Single by Funkadelic

from the album Uncle Jam Wants You
- A-side: "(Not Just) Knee Deep - Pt. 1"
- B-side: "(Not Just) Knee Deep - Pt. 2"
- Released: August 21, 1979
- Genre: Funk
- Length: 15:21 (album version) 4:25 (7" edit)
- Label: Warner Bros.
- Songwriter: George Clinton
- Producer: George Clinton

Funkadelic singles chronology
| "Who Says A Funk Band Can't Play Rock?" (1978) | "(Not Just) Knee Deep" (1979) | "Uncle Jam" (1979) |

= (Not Just) Knee Deep =

"(Not Just) Knee Deep" is a song by the American funk band Funkadelic, written by George Clinton. The song was released as a single for their album Uncle Jam Wants You (1979).

The song is widely regarded as a funk classic, peaking at No. 77 on the Billboard Hot 100 and topping the US R&B charts in 1979. An edited version of the song, appearing as Side A on the single release, reached number one on the Billboard Black Singles chart.

==Composition==
The song was written by George Clinton (credited on some releases as "George Clinton, Jr."); the recording was arranged by Walter "Junie" Morrison and produced by Clinton under the alias "Dr. Funkenstein".

The Funkadelic version is sung by Clinton and several other group members, including Philippé Wynne, who was a former lead singer of the rhythm and blues group, The Spinners, which he left two years earlier.

The lyrics tell of a "girl" who "was a freak of the week" and the man who was dancing with her. He was unimpressed by the Jerk, the Monkey, the Chicken, and the Moose, but was turned on by the Freak.

==Personnel==

- Lead vocals: George Clinton, Garry Shider, Walter Morrison, Jessica Cleaves, Philippé Wynne
- Lead guitar: Michael Hampton, Walter "Junie" Morrison
- Keyboards/Synth Bass : Walter "Junie" Morrison
- Drums: William "Bootsy" Collins
- Percussion: Larry Fratangelo
- Background vocals: Larry Heckstall, Amuka, Sheila Horne, Ron Ford, Jeanette McGruder, Dawn Silva, Mike Payne, Greg Thomas, Ray Davis, Mallia Franklin, Lige Curry, James Wesley Jackson, Greg Boyer, Jerome Rogers, Linda Shider

==Sampled in other music==

The song has been heavily sampled by many artists.
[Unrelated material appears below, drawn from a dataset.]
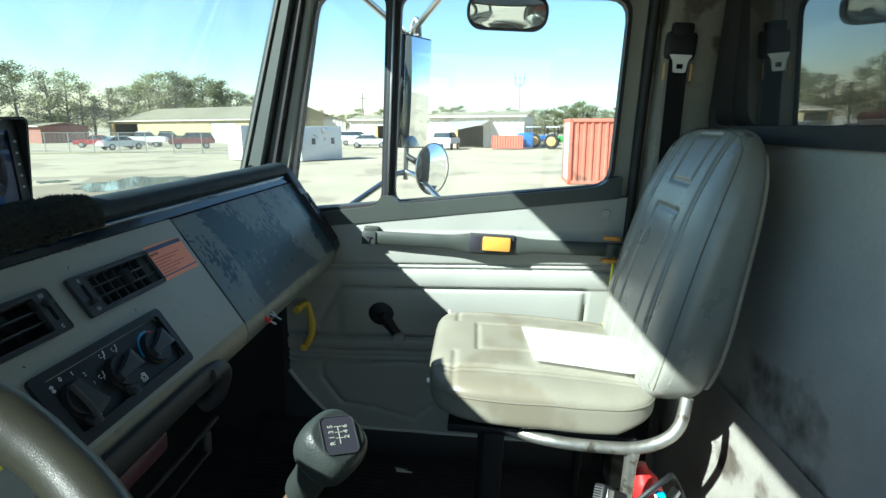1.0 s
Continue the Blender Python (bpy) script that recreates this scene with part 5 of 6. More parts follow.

Hip hop group De La Soul sampled the intro to the song in their hit "Me Myself and I", which reached #34 on the Billboard Pop Charts and #1 on the R&B Charts.

The song was also sampled in LL Cool J's "Nitro", Everlast's "Never Missin A Beat", Tone Lōc's "Funky Cold Medina", MC Hammer & Deion Sanders' "Straight to My Feet", the rap group Mass 187's "Swang Your Hips", Tha Dogg Pound's unreleased track "Can't C Us" (later remixed as 2pac's "Can't C Me"), Geto Boys' "Homie Don't Play That", X Clan's "Funkin' Lesson", Bobby Brown's "Get Away", and Jessie J's "Seal Me with a Kiss".

The Black Eyed Peas also used the beat behind it to remix their hit single "Shut Up", although George Clinton sued the band over copyright infringement, claiming that his signature was forged on the release forms clearing the use of the song.

EPMD sampled it in their song "Gold Digger", and Digital Underground used it in two of their songs, "Kiss You Back"and "Bran Nu Swetta".

In 1997, Vanessa Williams sampled "Knee Deep" for her song "Happiness".

==Appearances in other media==
- Frequently played by Paul Shaffer and The World's Most Dangerous Band as bumper music on episodes of Late Night with David Letterman (1982–1993). The song was the basis of an extended sketch, aired on 20 October 1983, in which Letterman, Shaffer and Larry "Bud" Melman argued about who played the guitar solo on the original recording. Melman proves that it was Michael "Kidd Funkadelic" Hampton—then robs Dave and Paul at gunpoint.
- Performed by George Clinton and the P-Funk All Stars on the FOX television series New York Undercover in 1995.
- Performed by George Clinton and the P-Funk All Stars on "Late Night with David Letterman" on June 25, 1991.
- Performed by an animated version of George Clinton (played by himself) in The Cleveland Show episode "When a Man (or a Freight Train) Loves His Cookie."